Treat the array values as pointers. Since each value is between 1 and \(n\), and the array indices are 0 to \(n\), every value "points" to a valid index. Because there is a duplicate, two different indices will point to the same value, creating a cycle in the traversal. Finding the duplicate is equivalent to finding the entrance of the cycle.

🐢 Brute Force (Naive)

  1. Sorting: Sort the array and check for adjacent equal elements. (\(O(N \log N)\) time, but modifies the array).
  2. Hash Set: Store seen numbers in a set. (\(O(N)\) time, but \(O(N)\) space).
  3. Why they fail: The problem explicitly forbids modifying the array and requires \(O(1)\) extra space.

🐇 Optimal Approach (Floyd's Cycle-Finding)

This is a two-phase algorithm often called the "Tortoise and the Hare."

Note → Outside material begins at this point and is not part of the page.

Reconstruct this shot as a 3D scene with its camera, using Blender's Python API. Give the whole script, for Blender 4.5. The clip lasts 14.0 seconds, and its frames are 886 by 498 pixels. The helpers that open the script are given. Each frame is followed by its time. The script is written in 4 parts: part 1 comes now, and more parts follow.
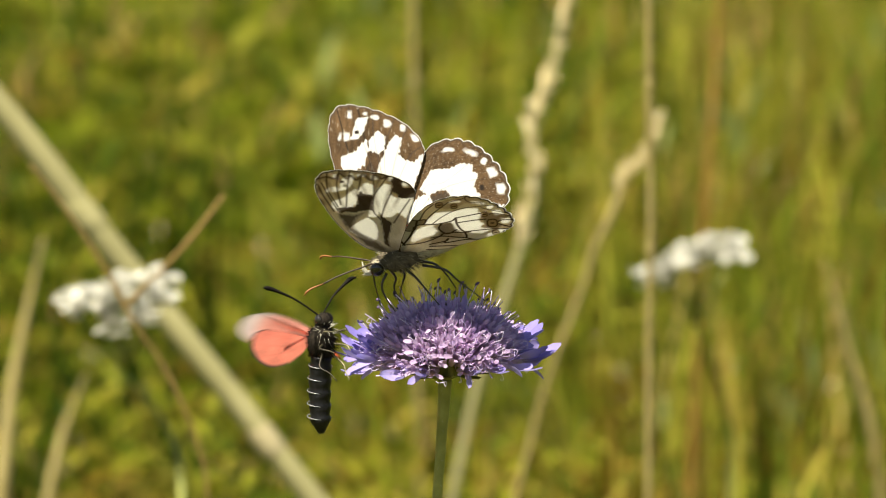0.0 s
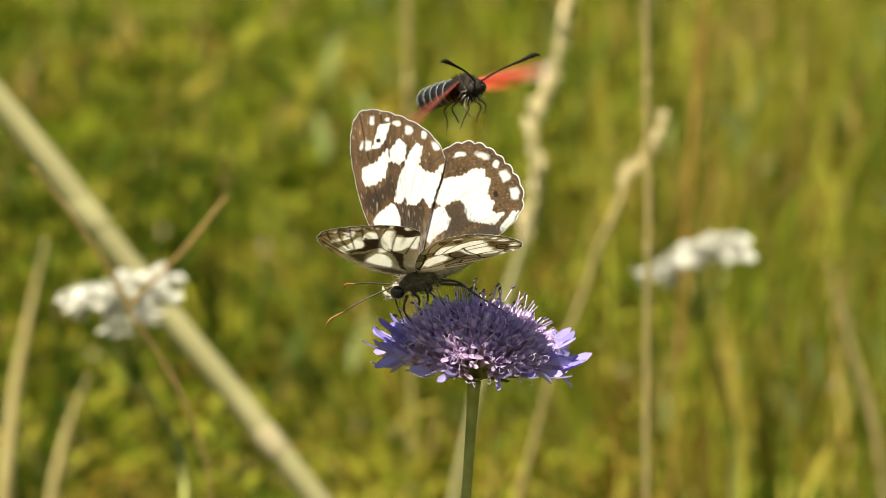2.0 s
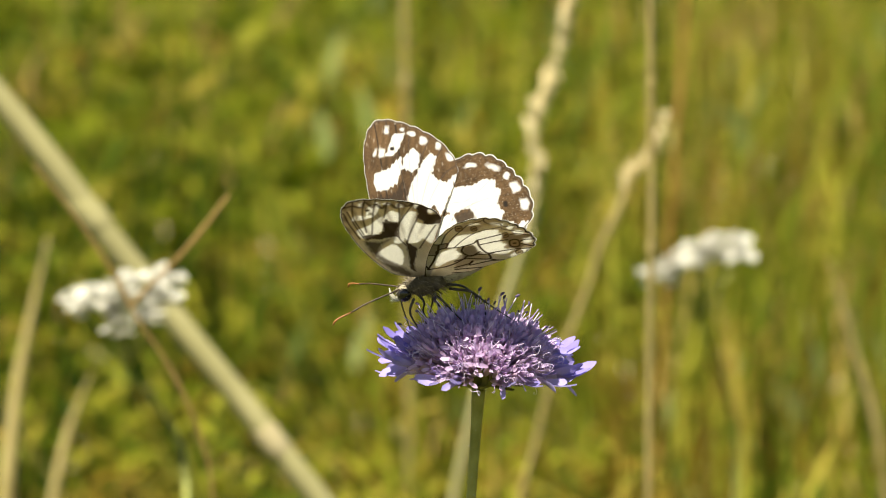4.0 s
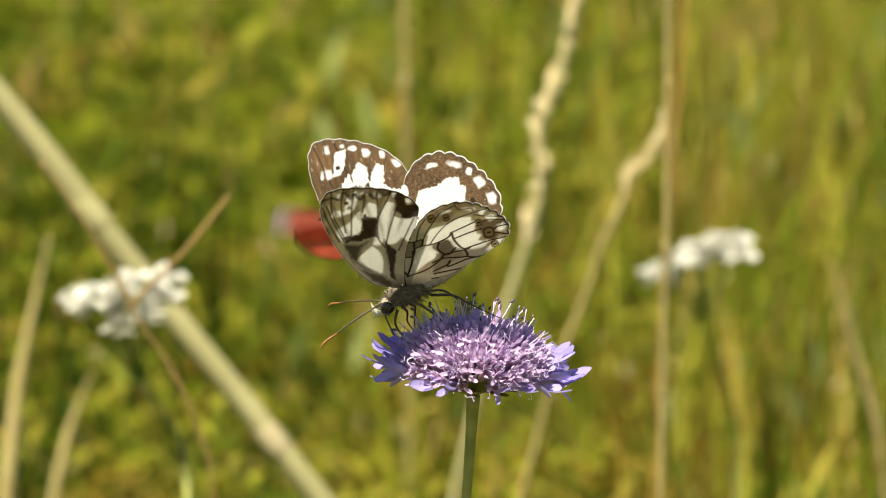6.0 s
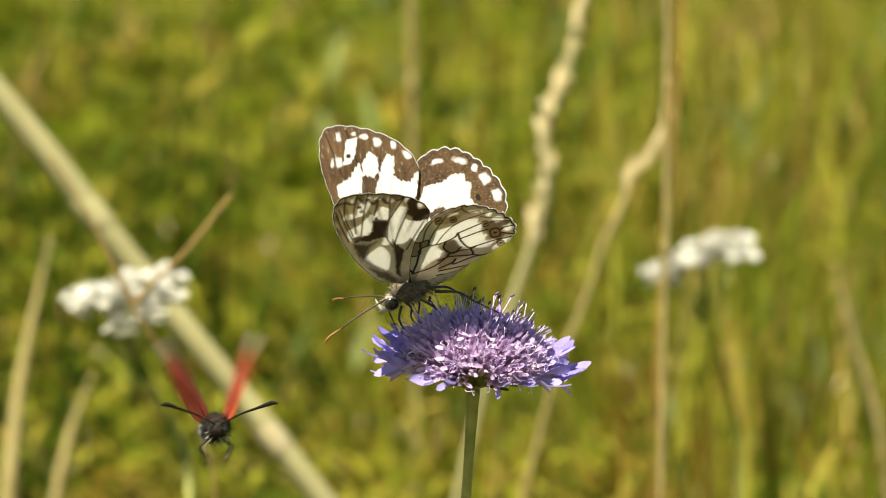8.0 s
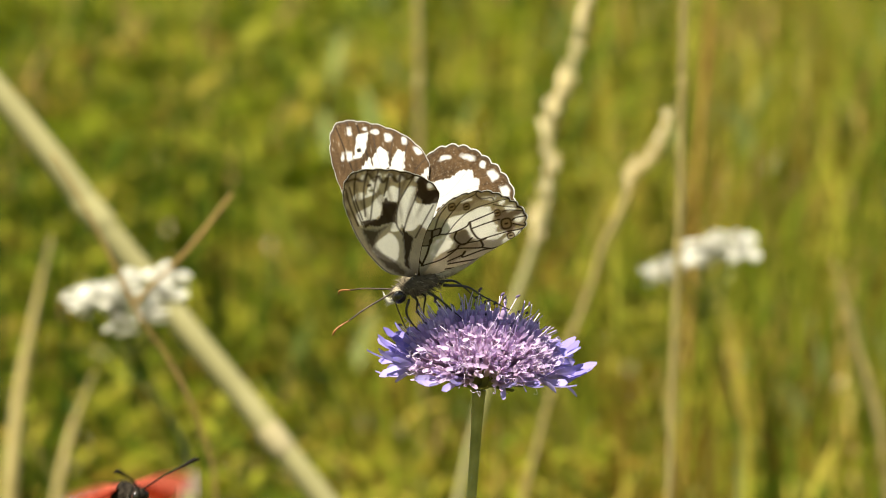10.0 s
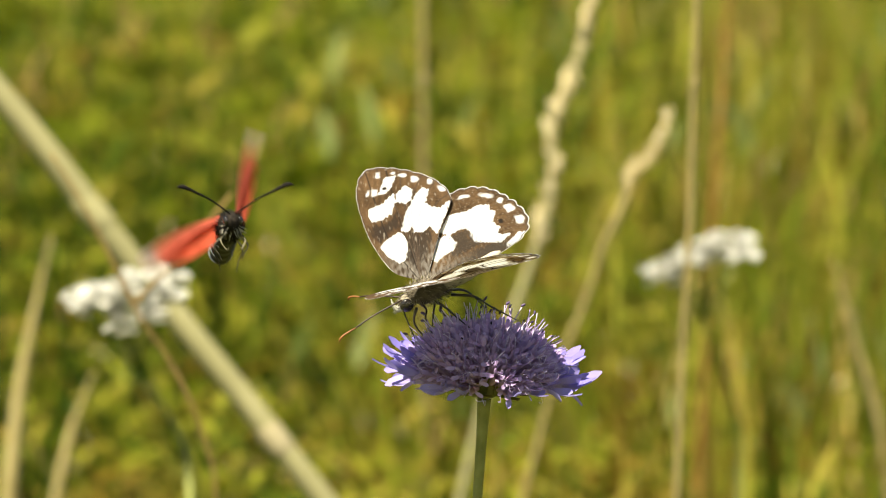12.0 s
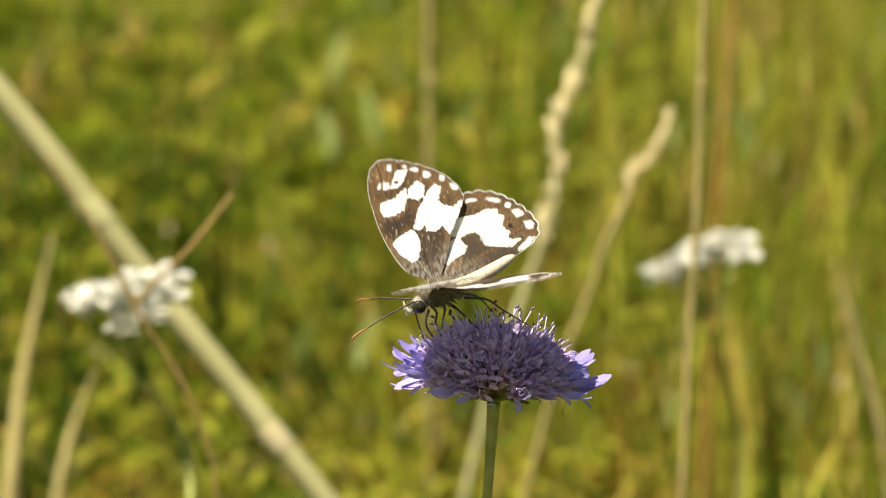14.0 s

  1. Phase 1 (Finding the Meeting Point): Use two pointers, slow and fast. Move slow by one step (nums[slow]) and fast by two steps (nums[nums[fast]]). They will eventually meet inside the cycle.
  2. Phase 2 (Finding the Cycle Entrance): Reset slow to the start of the array (index 0). Move both slow and fast by one step at a time. The point where they meet is the entrance to the cycle, which is the duplicate number.

🧩 Visual Tracing

Example: nums = [1, 3, 4, 2, 2]

graph LR
    0((0)) --1--> 1((1))
    1 --3--> 3((3))
    3 --2--> 2((2))
    2 --4--> 4((4))
    4 --2--> 2
    style 2 fill:#f96,stroke:#333,stroke-width:4px
In this graph, index 2 is pointed to by both index 3 and index 4. The value 2 is the duplicate.


💻 Solution Implementation

(Implementation details need to be added...)

⏱️ Complexity Analysis

  • Time Complexity: \(\mathcal{O}(N)\) — Both phases take at most \(N\) steps.
  • Space Complexity: \(\mathcal{O}(1)\) — We only use two integer pointers, regardless of the input size.

🎤 Interview Toolkit

  • Follow-up: Can you solve this if we can modify the array?
    • Answer: Yes, using Negative Marking. Iterate through the array, and for each value x, negate the value at nums[abs(x)]. If you encounter a value that is already negative, you've found the duplicate.
  • Scale Question: What if \(n\) is too large to fit the whole array in memory?
    • Answer: We can use Binary Search on the range [1, n]. For a chosen middle value mid, count how many numbers in the array are \(\le mid\). If the count \(> mid\), the duplicate is in \([1, mid]\); otherwise, it's in \([mid+1, n]\). This takes \(O(N \log N)\) time but only \(O(1)\) space and can be done by streaming the data.